Все эти… репетиции… бесполезны.
Нельзя поднять самого себя за волосы.
Нет.
Вот если бы это лицо было живым…
Пятница, 17 мая
– Прости, что давно не приходила, – Арина погладила узкий холмик – как одеяло поправила – собрала нападавшие с нависшей сверху березы сережки, но тут же высыпала их обратно в траву, вокруг банки с крупными садовыми ромашками. И веточку, уроненную лезущим сквозь оградку шиповником, добавила. Укололась – и почти обрадовалась этому.
Да, так лучше.
– Прости, – повторила Арина. – Мне так трудно сейчас. И дома, и… вообще. Помоги?
Ветерок шевельнул листву над головой, солнечные блики на сером камне сдвинулись, фотография в каменном «медальоне» улыбнулась – едва-едва. То ли благодарила, то ли утешала.
На Воскресенском кладбище сейчас хоронили так редко, что можно считать никогда. Разве что на семейных участках или уж по очень большим деньгам и связям.
И все-таки из соседней аллейки, из-за старых, но пышных берез, среди которых темнели кое-где невысокие декоративные елочки, доносился слабый, но явственный шум. Едва различимые человеческие голоса и еще что-то механическое, как будто мотор какой-то там работал. Арина покосилась в ту сторону. Сквозь зелень просматривалось что-то серое, массивное. И вспышки какие-то мелькали. Фотографируют? Хоронят какого-то большого человека?
– Ты! – рыдающий вскрик прорезал и березовый шепот, и ропот человеческих голосов, и механический гул. Как молния прорезает и темную облачную тяжесть, и мутную дождевую пелену. Только молния падает вниз, а этот возглас летел в самую вышину. Если бы не деревья, подумалось вдруг Арине, его можно было бы увидеть – острый, пронзительный, болезненно-горячий.
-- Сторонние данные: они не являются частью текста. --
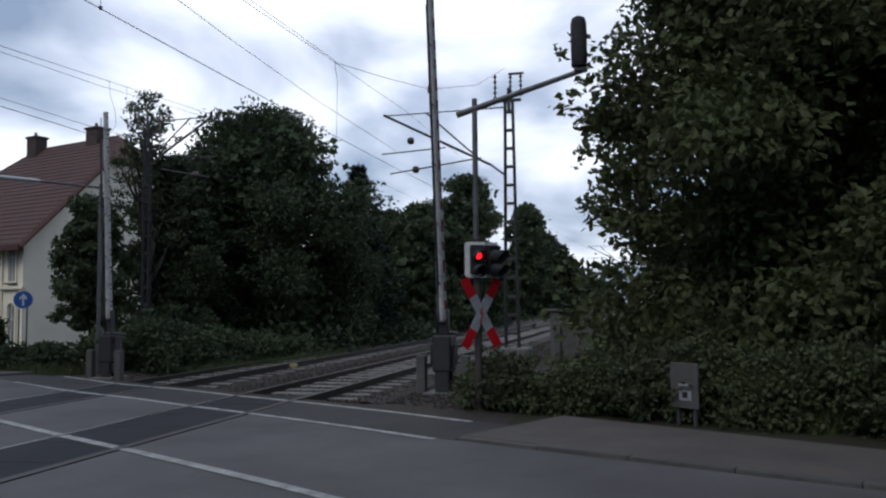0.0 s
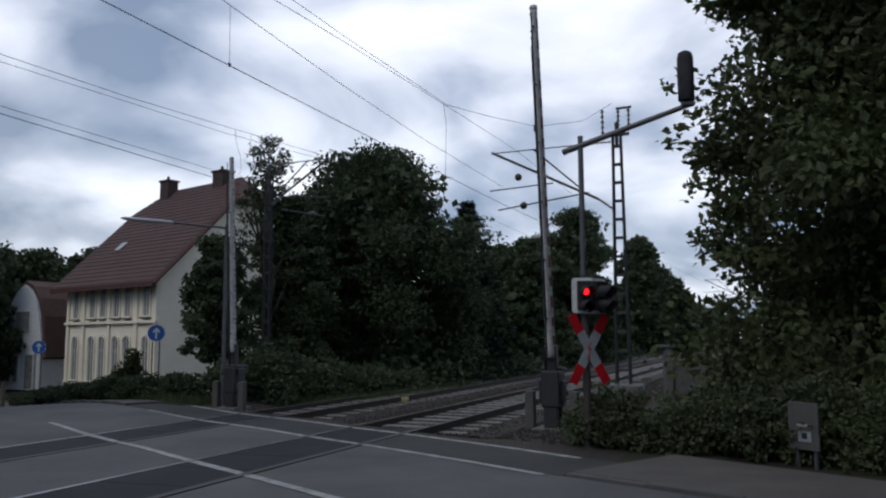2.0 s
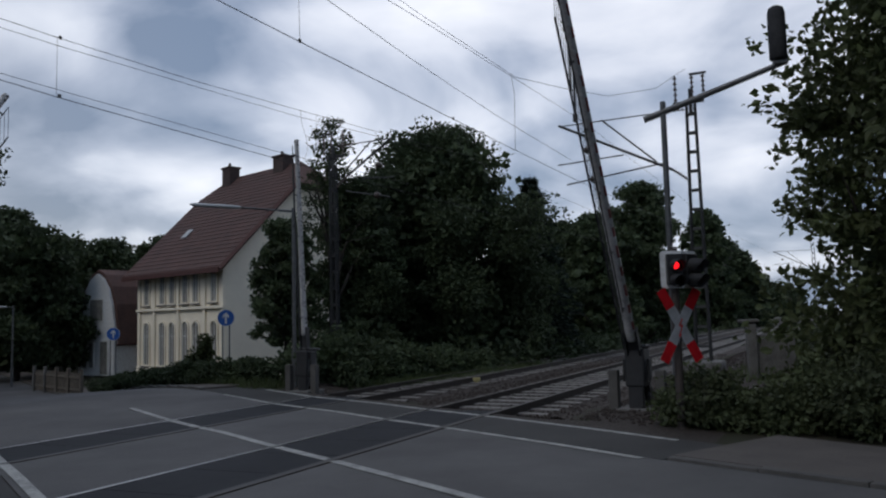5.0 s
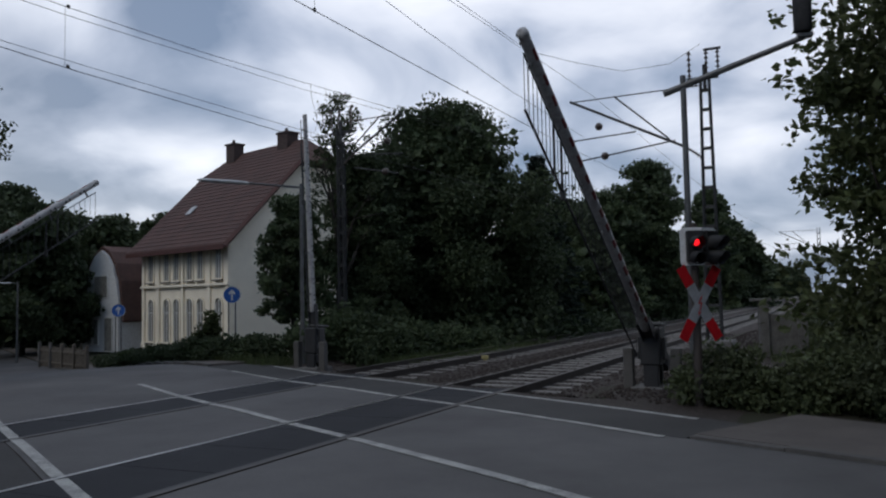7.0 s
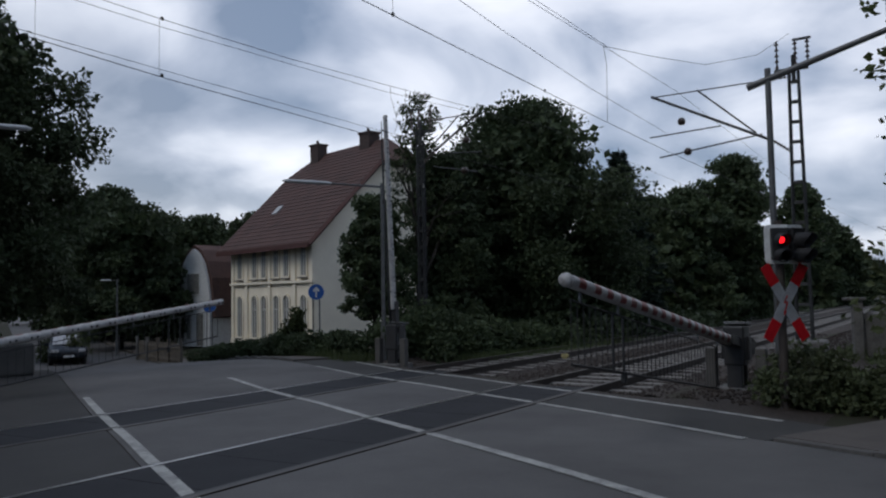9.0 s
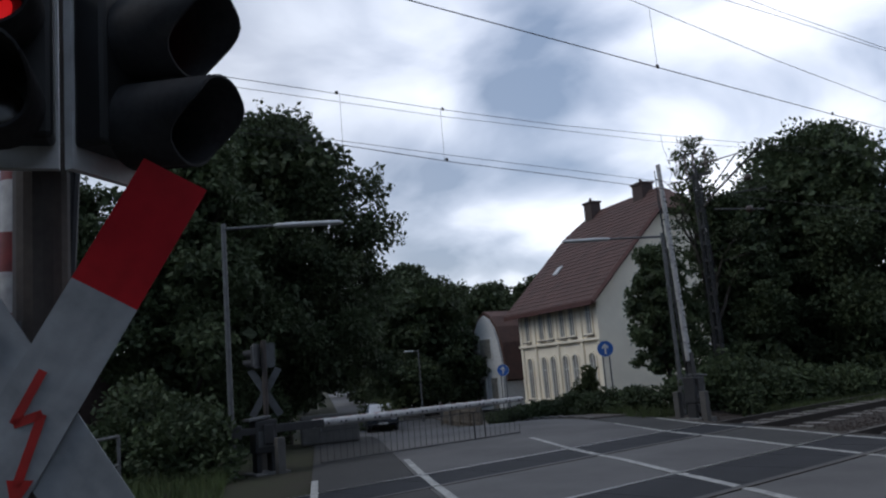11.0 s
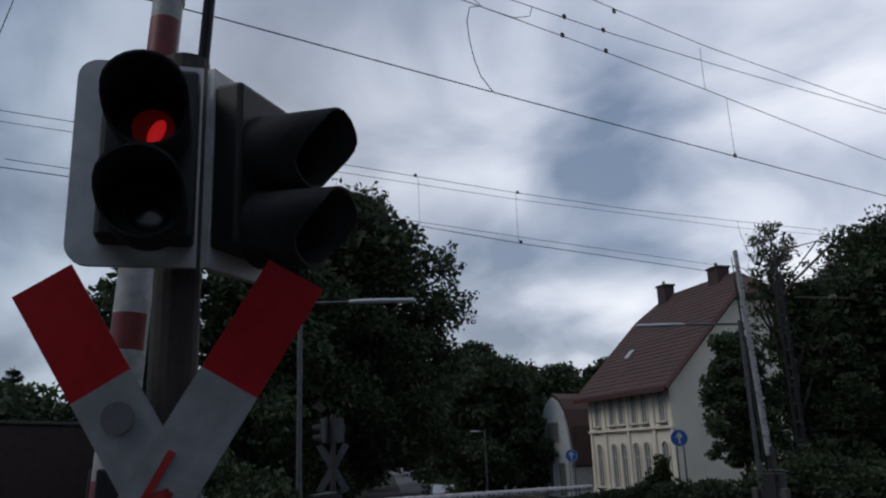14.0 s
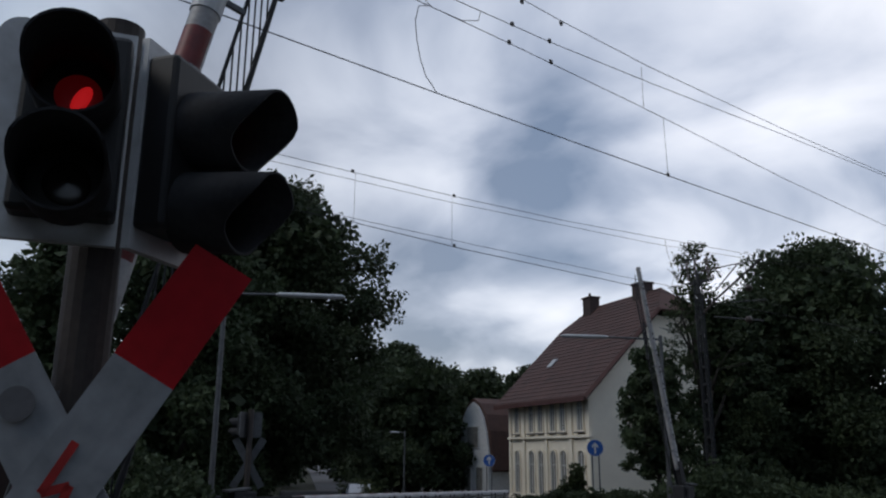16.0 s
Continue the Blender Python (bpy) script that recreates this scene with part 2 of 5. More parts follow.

Она поправила ромашки, погладила серый камень, поднялась:
– Прости. Ты же понимаешь, да?
Разросшиеся за десятилетия березы, рябины и боярышник только казались сплошной массой. За кладбищем ухаживали, по крайней мере за этой его частью. На аллейку, откуда исходил шум, удалось пробраться без труда и, главное, без ощутимого урона коже и одежде. Арина, правда, и сама не понимала – зачем ей эти чужие похороны.